The oldest Christian religious society in existence, other than the Catholic, Orthodox, Coptic and South Asian Christian Churches themselves, is the Benedictine Monastic Order, which is the oldest of the religious orders affiliated with the Christian church.
Q:I know that the Roman Catholic Church follows a lot of the Gnostics Ideas and rituals but those have different names and they do not say they are Gnostics.
A: I would dispute that, although not really strongly.
The Roman Catholic Church borrowed far more from the much better established pagan tradition than it did from other branches of the Christian church. Neo-Platonic ideas (i.e. those from Plato) such as the writings of Augustine and St. Thomas Acquinas, the Cult of Minerva (immaculate conception), the Cult of Dionysus (wine; resurrection), the Cult of Saturn (to whom we owe Christmas), the Cult of Osiris (resurrection; burial practices), and the pagan calendar's attention to solstices, equinoxes and the dates halfway between them (e.g. Easter, Halloween v. All Saint's Day, Groundog Day aka Candlemass). Mithraism and Manichaeanism were particularly influential with regard to sacramental practice (e.g. communion). Many Saints were adoptions of local pagan dieties, although this history is largely suppressed by official church authorities.

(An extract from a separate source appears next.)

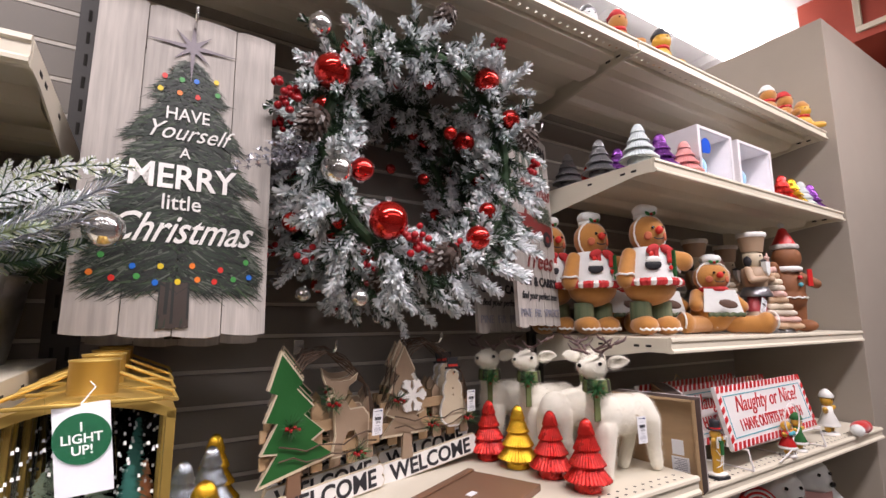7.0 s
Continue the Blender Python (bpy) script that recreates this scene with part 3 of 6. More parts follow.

The Christian theology of heaven and hell comes to Christianity from Zorostrianism through Judiasm. Jews exiled in Babylon (i.e. Iraq) were influenced by it and brought that influence with them to the Levant when they returned. It was influential in the 1st century AD, and particularly impacted Jews looked for new ideas who often then moved onto Christianity (St. Paul, almost certainly among them). The Zoroastrian influenced strain of Judaism largely died out within the Jewish community in the wake of the destruction of the Temple in 70 AD, but by then Christianity was already impacted the ideas.
Gnostic ideas were heavily impacted by pagan ideas, to a greater extent even than orthodox Christianity, but relatively few such ideas came into the orthodox church through gnosticism. Most came directly through pagan roots or via Judaism (which, of course, has its own pagan roots which are largely Sumerian in origins, with a strong Egyptian influence). Probably the most gnostic influenced book in the New Testament is the book of Revelations, whose adoption into the New Testament canon was among the most controversial.
Do you know if the foundation of the Judiasm's ideas are found in the early Greeks?
The Jews far predated Greek civilization's apogee, so directly, no, there was little or no influence in the foundation of Judaism. Sumerians and Egyptians were far more influential. But, Talmudic interpretion of the Torah and other Jewish legal materials was significantly influenced by Greek philosophy, particularly, but not exclusively, Plato.